Le cœur de la démocratie
Le cœur de la démocratie bat tantôt vite, tantôt lentement. Le 14 février 2023, il semble s’arrêter un bref instant.
Mardi 14 février 2023, 13 h 50 : une Jaguar noire se gare au milieu de la place Fédérale. Gérard* en sort. Vêtu d’une tenue de combat, il se dirige vers le Palais fédéral. Des collaborateurs du Service fédéral de sécurité (SFS) sont également en train de s’y rendre. Ils prennent leur service à 14 h. Lorsqu’ils aperçoivent par hasard Gérard par la fenêtre de leur voiture, ils tendent l’oreille.
Ils n’hésitent pas longtemps avant de l’arrêter à l’entrée des visiteurs du Palais du Parlement pour un contrôle d’identité. Qui est cet homme ? Pourquoi porte-t-il une tenue de combat militaire ? Que transporte-t-il dans son sac à dos ? Et qu’en est-il de l’étui de pistolet vide qu’il porte à la ceinture ?
Gérard veut voir la conseillère fédérale Viola Amherd, mais peine à indiquer une raison précise. Même si aucune séance de session n’a lieu ce jour-là, divers parlementaires, collaborateurs et invités externes sont présents dans le bâtiment.
Les collaborateurs du SFS ne lâchent pas prise: ils encerclent Gérard, informent le chef d’engagement et, pour des raisons de sécurité, s’assurent que l’individu ne porte pas d’explosifs. Le test est positif. Dans un pareil cas, il faut se faire une vue d’ensemble de la situation, neutraliser les dangers immédiats et garder en tout temps la tête froide. Surtout parce que ce scénario rappelle le mode opératoire qu’a utilisé à Oslo en 2011 Anders Behring Breivik, extrémiste de droite condamné.
« Vu de l’extérieur, notre travail peut sembler statique. Mais nous sommes très sollicités mentalement : nous sommes toujours prêts à intervenir, nous observons attentivement ce qui se passe autour de nous et gardons la tête froide. »
Roberto, chef d’engagement surveillance
Le SFS informe immédiatement la Police cantonale bernoise. En effet, les agents de sécurité ignorent ce qu’ils trouveront dans le véhicule puisque le test a révélé des traces d’explosif sur Gérard.

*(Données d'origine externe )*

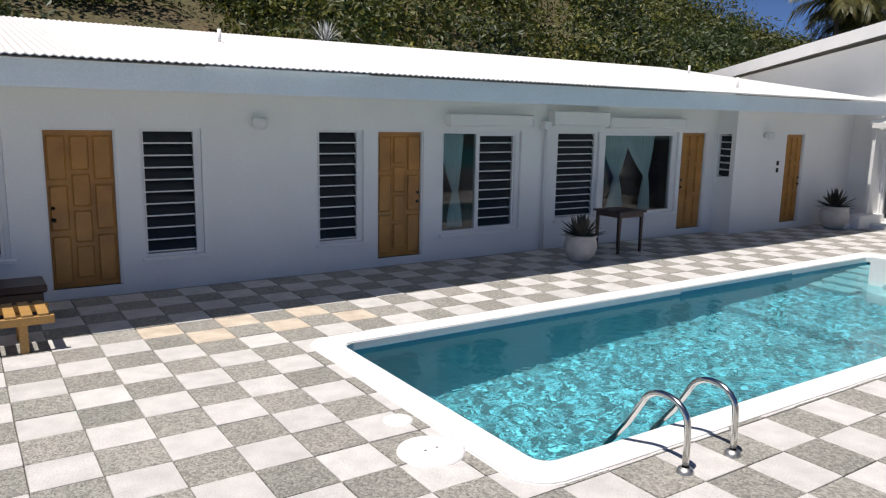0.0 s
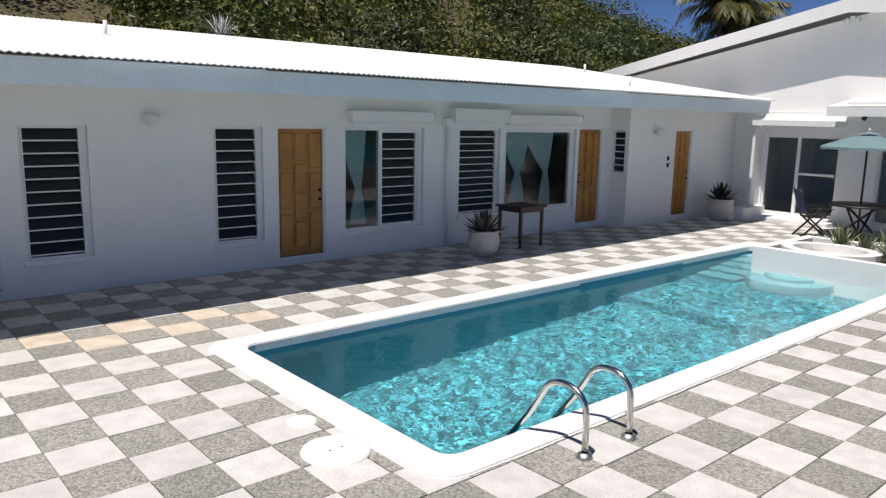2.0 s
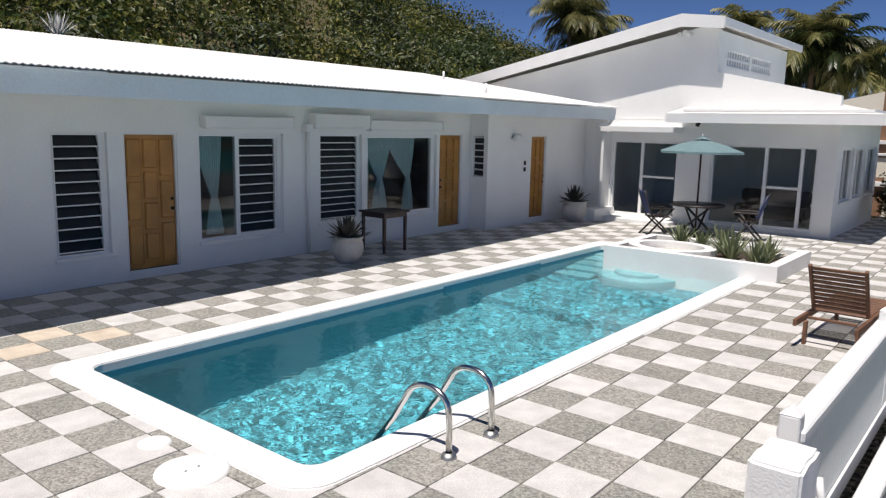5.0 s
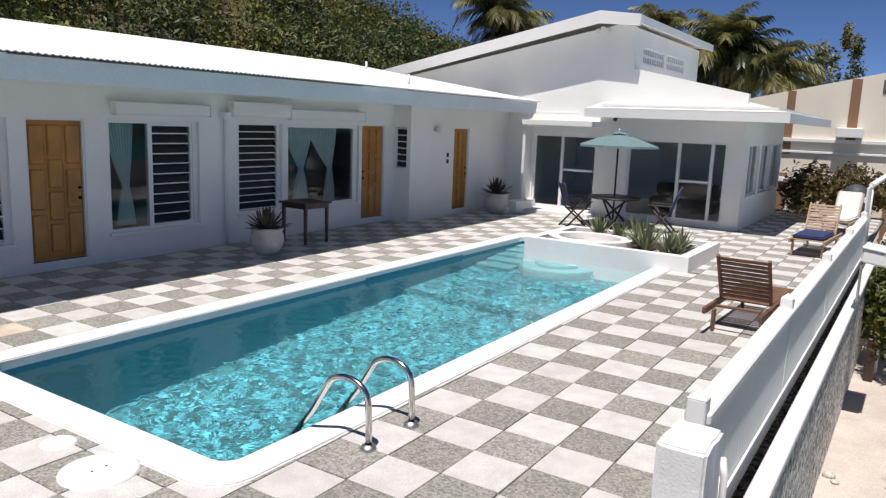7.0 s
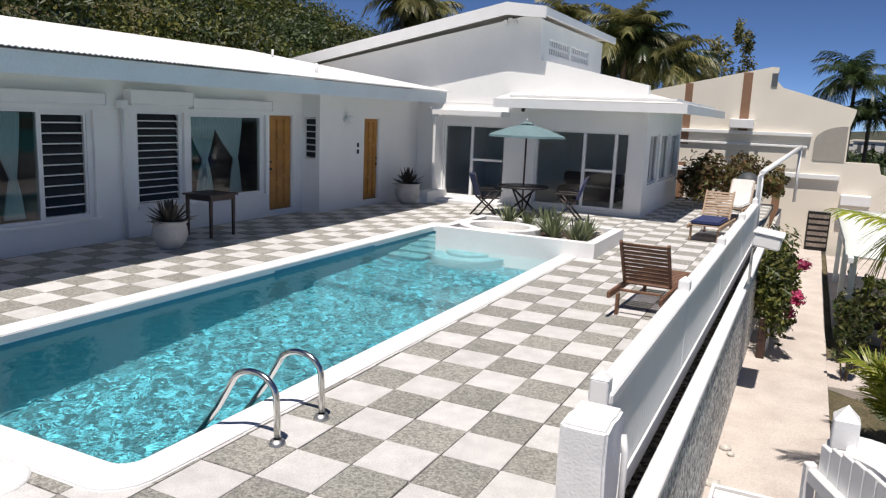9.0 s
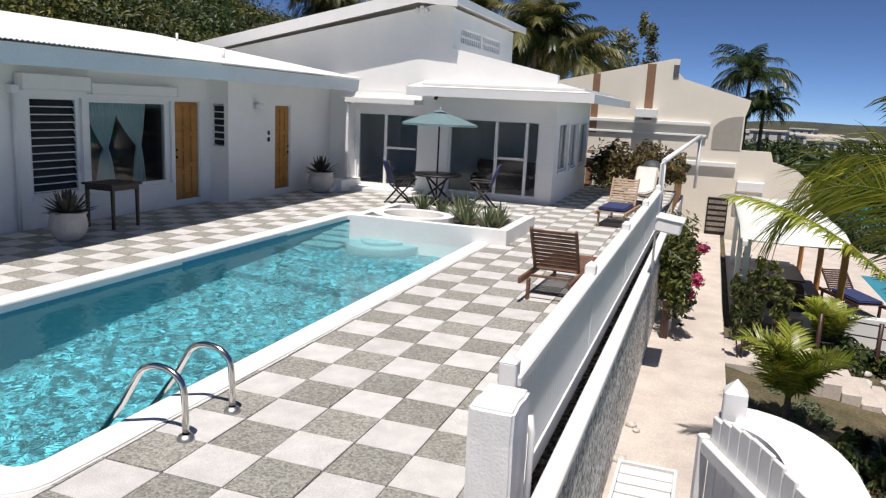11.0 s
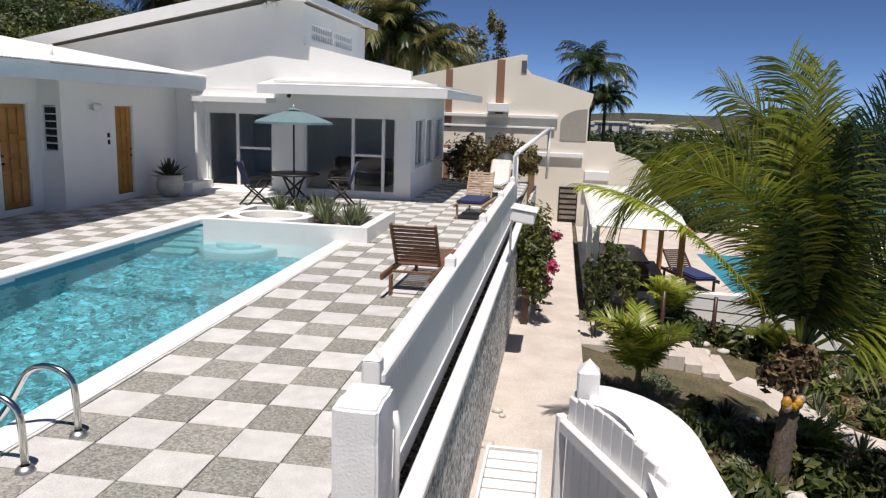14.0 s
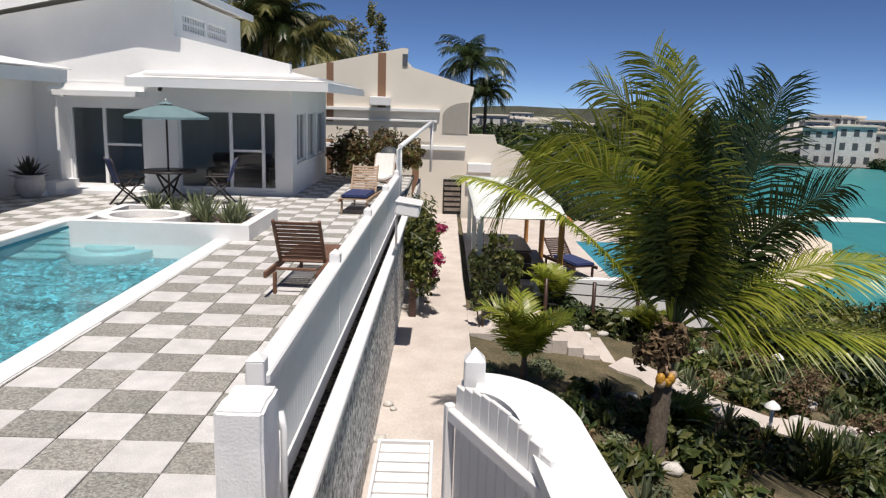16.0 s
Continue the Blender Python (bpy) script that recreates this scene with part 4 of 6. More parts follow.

Il n’y a pas une minute à perdre : la police cantonale ordonne d’évacuer la place Fédérale. Gérard est emmené et l’inspection de son véhicule commence, au moyen d’un robot prévu précisément pour ce genre de tâches. Après plusieurs heures, on respire enfin à nouveau. Le véhicule ne présente aucun danger.
Attentat commis par Breivik
Le 22 juillet 2011, Breivik gare devant le bâtiment du gouvernement à Oslo une camionnette où se trouve une bombe fabriquée à partir d’engrais chimique et de diesel. Huit personnes trouvent la mort dans l’explosion ; de nombreux bâtiments sont endommagés .
Gérard est-il un cas isolé ? Non. Le Palais fédéral et le Palais du Parlement, symbole de la démocratie suisse, sont depuis longtemps dans la ligne de mire de citoyens désireux de manifester leur mécontentement vis-à-vis de la politique. La pandémie de coronavirus les a particulièrement frustrés. Le point culminant a été atteint à la mi-septembre 2021, lorsque des citoyens en colère ont tenté de prendre d’assaut le Palais fédéral. Toutefois, des individus tentent aussi régulièrement d’introduire des objets non autorisés dans le Palais fédéral, des coups de poing américains aux munitions, en passant par les couteaux papillon. Qui sait les dommages qu’ils pourraient y causer ?
Les forces d’intervention de fedpol affectées au Palais du Parlement et aux bâtiments environnants s’investissent jour après jour pour que le cœur de notre démocratie continue de battre et reste intact – aussi et surtout en cette époque difficile.